Back on March 12th in a column I titled “President Donald Trump Thinks He Can,” I suggested that the only realistic outcome of the upcoming Trump/Kim meeting would be that we agree to urge South Korea to recognize Kim’s government as legitimate. One of my readers, a very good friend of mine, chided me for that view insisting that I obviously fail to take Marxism very seriously. Being the scholar that he is, he sent me a speech by a very learned Canadian professor Jordan Peterson in which the good professor reminded us all of how evil Marxism was — more evil even than Nazism. It was a rather interesting lecture and I found myself interested in what Professor Peterson had to say. However, both my friend’s observation and Professor Peterson’s totally miss the point. I fear that President Trump’s Secretary of State Pompeo (that is, if he is confirmed!) and National Security Advisor Bolton’s outlook are just as beyond the point as that of my friend and Dr. Peterson.

Suppose President Trump does launch a strike on North Korea.
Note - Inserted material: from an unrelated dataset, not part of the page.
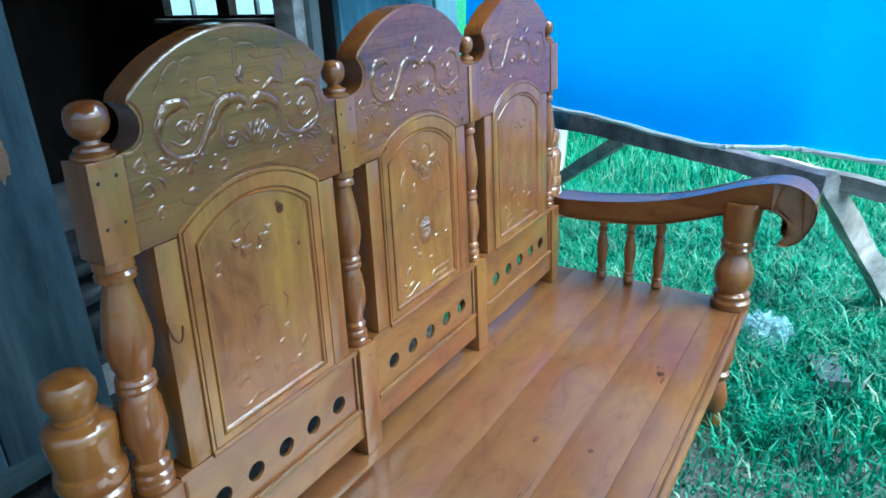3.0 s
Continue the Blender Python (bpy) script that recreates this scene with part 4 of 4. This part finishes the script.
trestle = thing("timber_trestle", "rough grey timber trestle standing in the grass under tarpaulin", "trestle")
part("top_rail", timber(bmesh.new(), rail_at(-0.72), rail_at(0.35), 0.08, 0.07, 0.009, 1), BARK, trestle, "dark rough top rail with bark left on")
part("lower_rail", timber(bmesh.new(), rail_at(-1.6, 0.06), rail_at(-0.5, 0.06), 0.05, 0.06, 0.006, 5), OLD_TIMBER, trestle)
part("end_rail", timber(bmesh.new(), rail_at(0.22, 0.03), (2.97, 1.07, 0.668), 0.07, 0.085, 0.006, 6), BARK, trestle, "dark rough end rail")
post = boxed(-0.064, 0.064, -0.064, 0.064, 0.0, 0.62)
bmesh.ops.subdivide_edges(post, edges=post.edges, cuts=7, use_grid_fill=True)
for v in post.verts:
    v.co += 0.014 * noise.noise_vector(Vector((v.co.x * 14, v.co.y * 14, v.co.z * 5)))
    v.co += Vector((2.82 + 0.072 * v.co.z, 0.655 - 0.056 * v.co.z, -0.004 if v.co.z < 0.01 else 0.0))
part("leg", post, LOG_WOOD, trestle, "thick peeled post with bark left on")
part("leg", timber(bmesh.new(), (2.62, -1.06, 0.0), (2.25, -0.7, 0.66), 0.06, 0.075, 0.008, 3), OLD_TIMBER, trestle)
part("leg", timber(bmesh.new(), (2.06, -1.52, 0.0), (2.07, -1.47, 0.53), 0.07, 0.08, 0.006, 3), OLD_TIMBER, trestle)
part("brace", timber(bmesh.new(), (2.78, 0.575, 0.33), (2.46, 0.1, 0.69), 0.035, 0.06, 0.005, 4), OLD_TIMBER, trestle)

bm = bmesh.new()
rows = []
NY, NZ = 90, 44
for i in range(NY + 1):
    y = 1.03 - 2.6 * i / NY
    col = []
    for k in range(NZ + 1):
        t = k / NZ
        bx, by, bz = rail_at(min(y, 0.9), 0.06)
        rise = min(1.0, max(0.0, (y - 0.68) / 0.34))
        low = 0.757 + 0.088 * max(y, -0.7) + 0.035 * rise * rise * (3 - 2 * rise) + 0.04 * min(1.0, max(0.0, (-0.3 - y) / 0.35)) + 0.004 * math.sin(9 * y) + 0.0015 * math.sin(31 * y)
        z = low + (3.5 - low) * t
        x = bx + 0.10 * t + 0.02 * math.sin(3.1 * y + 2 * t) * (0.3 + t) + (0.012 * math.sin(11 * y + 4 * t) if y < -0.6 else 0.0) * (1 - t) - 0.108 * (1 - t) ** 24 * min(1.0, max(0.0, (y + 0.65) / 0.3)) + 0.03 * noise.noise(Vector((y * 1.3, z * 1.1, 0)))
        col.append(bm.verts.new((x, y, z)))
    rows.append(col)
for a, b in zip(rows, rows[1:]):
    for k in range(NZ):
        bm.faces.new((a[k], b[k], b[k + 1], a[k + 1]))
edge = [c[0].co.copy() for c in rows]
tarp = solid("blue_tarpaulin", bm, TARP, "bright blue tarpaulin sheet hung over the timber rail", "tarpaulin")
hem = bmesh.new()
tube(hem, edge, 0.011, 1.0, 6)
part("hem", hem, HEM, tarp, "pale frayed hem of the tarpaulin")


# ---- ground and grass ----
g = bmesh.new()
bmesh.ops.create_grid(g, x_segments=2, y_segments=2, size=150)
tagged(new("ground", finish("ground", g, GROUND)), "trodden soil turning to green grass", "ground", "", "structure")


def grass(name, count, region, height, label, thin):
    """Bent blades strewn over a stretch of ground; thin(x, y) gives the chance that one grows."""
    r = np.random.default_rng(11 + count)
    verts, faces = [], []
    x0, x1, y0, y1 = region
    made = 0
    while made < count:
        x, y = r.uniform(x0, x1), r.uniform(y0, y1)
        if r.random() > thin(x, y):
            if r.random() < 0.02:
                made += 1
            continue
        made += 1
        h = height * r.uniform(0.45, 1.3)
        a, lean, w = r.uniform(0, 6.283), r.uniform(0.2, 1.1) * h, r.uniform(0.0013, 0.0046)
        cx, cy, sx, sy = math.cos(a), math.sin(a), -math.sin(a) * w, math.cos(a) * w
        i = len(verts)
        verts += [(x - sx, y - sy, 0), (x + sx, y + sy, 0), (x + cx * lean * 0.35 - sx, y + cy * lean * 0.35 - sy, h * 0.62), (x + cx * lean * 0.35 + sx, y + cy * lean * 0.35 + sy, h * 0.62), (x + cx * lean, y + cy * lean, h * 0.86)]
        faces += [(i, i + 1, i + 3, i + 2), (i + 2, i + 3, i + 4)]
    me = bpy.data.meshes.new(name)
    me.from_pydata(verts, [], faces)
    me.materials.append(GRASS)
    return tagged(new(name, me), label, "grass", "", "stuff")


def patchy(x, y):
    v = noise.noise(Vector((x * 1.7, y * 1.7, 0))) * 0.5 + 0.5 * noise.noise(Vector((x * 5, y * 5, 3)))
    bare = 1 / (1 + math.exp(-(x - 1.7 + 0.5 * v) * 5))
    if y < -0.45:
        bare *= 0.4 + 0.6 / (1 + math.exp(-(x - 1.95 + 0.5 * v) * 5))
    return min(1.0, max(0.0, bare * (0.75 + 0.5 * v)))


def yard(x, y):
    return 0.0 if (y > 1.25 and x < 2.96) or (y > 0.2 and x < 1.9) or (2.4 < x < 2.82 and 0.68 < y < 1.12 and int(x * 977 + y * 1409) % 5) else patchy(x, y)


grass("grass_near", 120000, (1.2, 3.6, -2.4, 1.9), 0.098, "bright green uncut grass beside the sofa", yard)
grass("grass_far", 60000, (2.9, 8.5, -4.5, 8.5), 0.13, "bright green uncut grass of the yard", lambda x, y: 0.9)
grass("grass_tall", 2600, (2.1, 4.4, -2.2, 1.1), 0.17, "long pale grass stalks among the shorter grass", yard)
grass("weeds", 700, (2.1, 3.1, 0.7, 1.2), 0.17, "taller weeds among the rubble at the house corner", lambda x, y: 0.8)
grass("grass_short", 28000, (1.0, 2.4, -2.2, 0.4), 0.028, "short trodden grass on the soil beside the sofa", lambda x, y: min(1.0, max(0.02, 0.35 + 0.9 * noise.noise(Vector((x * 3.2, y * 3.2, 2))) + 0.5 * (x - 1.5))))
grass("grass_sparse", 4200, (-2.0, 1.5, -1.6, 1.25), 0.035, "sparse short grass on the trodden soil", lambda x, y: 0.0 if x > 0.1 and y > 0.1 else (0.5 if noise.noise(Vector((x * 4, y * 4, 7))) > 0.08 else 0.03))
Let us assume that North Korea turns out to be too weak to respond in kind, thereby enabling the President and Pompeo and Bolton to declare a military victory. Do they really think the rest of the world will cheer and that they will be heroes? Do they believe that there would be no appreciable environmental damage? Would our South Korean allies be unscathed by atomic fallout or by residual military destruction? Is it likely that the world wouldn’t insist that the American taxpayer, at the very least, clean up the atomic mess? What would that cost the increasingly hungry American taxpayer? How anxious would other governments and peoples be to trade with us? Might we face a severe dose of enforced economic, political and moral isolationism by becoming both the first and second nation in history to use nuclear weapons? Would that taxpayer be enthusiastic about paying to rebuild North Korea even though the territory would likely be a nuclear wasteland? I made reference to that in my March 12th column when I quoted President Kennedy’s observation during the October 1962 Cuban Missile crisis that “…even the fruits of victory would be ashes in our mouth.” All of the above is only a best-case scenario.
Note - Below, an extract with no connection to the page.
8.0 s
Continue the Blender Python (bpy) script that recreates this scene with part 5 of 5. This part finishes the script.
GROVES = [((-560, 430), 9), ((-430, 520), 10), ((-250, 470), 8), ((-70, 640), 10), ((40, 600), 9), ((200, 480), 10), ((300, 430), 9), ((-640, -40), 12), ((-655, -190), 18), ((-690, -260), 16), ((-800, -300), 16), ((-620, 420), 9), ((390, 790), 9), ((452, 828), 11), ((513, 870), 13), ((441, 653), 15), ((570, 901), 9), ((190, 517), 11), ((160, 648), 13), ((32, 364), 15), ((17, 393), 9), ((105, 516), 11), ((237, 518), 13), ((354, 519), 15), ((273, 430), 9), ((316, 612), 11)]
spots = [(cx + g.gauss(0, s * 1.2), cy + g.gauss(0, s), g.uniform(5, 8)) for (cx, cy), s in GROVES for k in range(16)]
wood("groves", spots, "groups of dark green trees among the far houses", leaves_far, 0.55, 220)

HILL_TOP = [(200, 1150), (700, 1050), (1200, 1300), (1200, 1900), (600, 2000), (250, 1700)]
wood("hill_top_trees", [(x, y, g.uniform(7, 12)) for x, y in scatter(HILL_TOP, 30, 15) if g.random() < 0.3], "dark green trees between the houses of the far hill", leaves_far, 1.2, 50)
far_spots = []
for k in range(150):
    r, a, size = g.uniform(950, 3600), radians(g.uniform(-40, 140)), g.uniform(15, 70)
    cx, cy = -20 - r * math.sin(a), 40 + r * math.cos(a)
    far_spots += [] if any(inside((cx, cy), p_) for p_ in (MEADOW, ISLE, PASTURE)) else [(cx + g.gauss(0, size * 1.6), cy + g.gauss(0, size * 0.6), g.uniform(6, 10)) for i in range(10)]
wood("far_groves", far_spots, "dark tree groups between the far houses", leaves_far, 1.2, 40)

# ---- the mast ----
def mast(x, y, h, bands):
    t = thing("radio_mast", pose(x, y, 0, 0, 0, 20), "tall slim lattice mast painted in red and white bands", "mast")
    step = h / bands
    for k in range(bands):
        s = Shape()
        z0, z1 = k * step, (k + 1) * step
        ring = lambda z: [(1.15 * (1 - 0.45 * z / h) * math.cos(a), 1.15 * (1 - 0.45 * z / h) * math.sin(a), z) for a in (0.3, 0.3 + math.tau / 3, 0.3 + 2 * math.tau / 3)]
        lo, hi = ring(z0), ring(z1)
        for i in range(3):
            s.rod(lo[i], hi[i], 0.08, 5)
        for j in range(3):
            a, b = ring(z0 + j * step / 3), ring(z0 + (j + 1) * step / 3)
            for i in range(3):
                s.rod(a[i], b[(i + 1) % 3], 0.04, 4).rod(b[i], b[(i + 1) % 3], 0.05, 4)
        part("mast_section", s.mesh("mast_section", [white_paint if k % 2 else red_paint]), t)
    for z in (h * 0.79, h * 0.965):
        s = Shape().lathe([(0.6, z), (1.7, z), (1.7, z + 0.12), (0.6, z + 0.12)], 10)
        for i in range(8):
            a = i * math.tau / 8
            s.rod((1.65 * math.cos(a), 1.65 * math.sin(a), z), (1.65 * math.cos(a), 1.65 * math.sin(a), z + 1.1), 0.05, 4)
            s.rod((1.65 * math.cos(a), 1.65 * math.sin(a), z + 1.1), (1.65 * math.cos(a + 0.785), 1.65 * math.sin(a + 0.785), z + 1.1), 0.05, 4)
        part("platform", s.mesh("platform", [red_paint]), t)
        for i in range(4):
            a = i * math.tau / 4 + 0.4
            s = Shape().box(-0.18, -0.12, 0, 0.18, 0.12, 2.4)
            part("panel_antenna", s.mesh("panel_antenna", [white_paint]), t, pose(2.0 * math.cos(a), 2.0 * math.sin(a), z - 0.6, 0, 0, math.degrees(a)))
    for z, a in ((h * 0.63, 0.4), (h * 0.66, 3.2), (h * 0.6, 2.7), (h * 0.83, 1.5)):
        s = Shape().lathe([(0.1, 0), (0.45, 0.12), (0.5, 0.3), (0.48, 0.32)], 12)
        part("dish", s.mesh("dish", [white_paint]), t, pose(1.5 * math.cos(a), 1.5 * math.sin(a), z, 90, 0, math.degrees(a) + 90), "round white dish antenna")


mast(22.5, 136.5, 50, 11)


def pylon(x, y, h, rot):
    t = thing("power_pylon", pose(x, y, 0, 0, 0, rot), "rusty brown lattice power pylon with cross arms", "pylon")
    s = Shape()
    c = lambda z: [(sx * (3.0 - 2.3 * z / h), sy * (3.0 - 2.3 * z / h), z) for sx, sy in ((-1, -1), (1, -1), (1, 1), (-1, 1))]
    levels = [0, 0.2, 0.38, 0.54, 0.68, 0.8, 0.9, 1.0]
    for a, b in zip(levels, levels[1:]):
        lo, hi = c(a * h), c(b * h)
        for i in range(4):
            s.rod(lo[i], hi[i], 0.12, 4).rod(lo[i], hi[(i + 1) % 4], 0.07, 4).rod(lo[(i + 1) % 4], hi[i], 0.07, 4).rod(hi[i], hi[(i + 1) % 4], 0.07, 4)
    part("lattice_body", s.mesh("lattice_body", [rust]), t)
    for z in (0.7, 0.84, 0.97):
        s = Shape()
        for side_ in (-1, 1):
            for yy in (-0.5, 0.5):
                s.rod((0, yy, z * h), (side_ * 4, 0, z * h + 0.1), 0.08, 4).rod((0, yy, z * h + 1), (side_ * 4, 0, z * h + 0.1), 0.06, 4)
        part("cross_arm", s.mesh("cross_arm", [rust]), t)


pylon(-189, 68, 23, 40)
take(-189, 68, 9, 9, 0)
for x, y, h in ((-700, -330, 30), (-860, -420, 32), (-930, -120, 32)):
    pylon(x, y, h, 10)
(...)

It doesn’t take into consideration how either the Chinese or the Russians would likely feel obligated to respond to this anti-Marxian gesture on the part of “capitalist imperialistic America.” Nor does it take into adequate account how the rest of the world might well feel about us or about our leadership. Might the American president become an international criminal, a status not even the notoriously evil Joseph Stalin achieved? (Of course, Stalin ultimately richly deserved that designation.) Keep in mind that Ambassador Bolton and Defense Secretary Rumsfeld were just sure we would be welcomed by flower-throwing Iraqi crowds once we had freed the people of Saddam Hussein.

I regard all of the following “isms” to be essentially evil: Marxism or Communism, Nazism or Fascism, Isis-ism, even gangsterism. Radical “anything” is at the very least an obsession which is thereby unrealistic or unhealthy. As I see it, even unregulated democracy or capitalism is unhealthy. It might be observed that Soviet leaders, since they lacked the Christian assuredness of life after death, were ultimately unwilling to pull the nuclear trigger. On the other hand, radical Christianity or Islam may be lethal since the religious often believe they are headed for paradise.

Keep in mind all of the above assumes a minimal cost. Perhaps North Korea will respond by dropping nuclear weapons on our west coast. Perhaps if they don’t or can’t,  China may assume that it is in its national interest to do so. We then would be forced to widen the conflict.

All of this is possible but it doesn’t have to be a reality. Armageddon, the ultimate biblical struggle, lacks the two essential opponents at this time: “the all good” against “the all evil.”

As I see it, up to this date the reality is that we have yet to recognize and legitimatize all of the good in the world. Until we’ve accomplished that, we’re hardly in a position to assuredly identify all that’s truly evil in the world.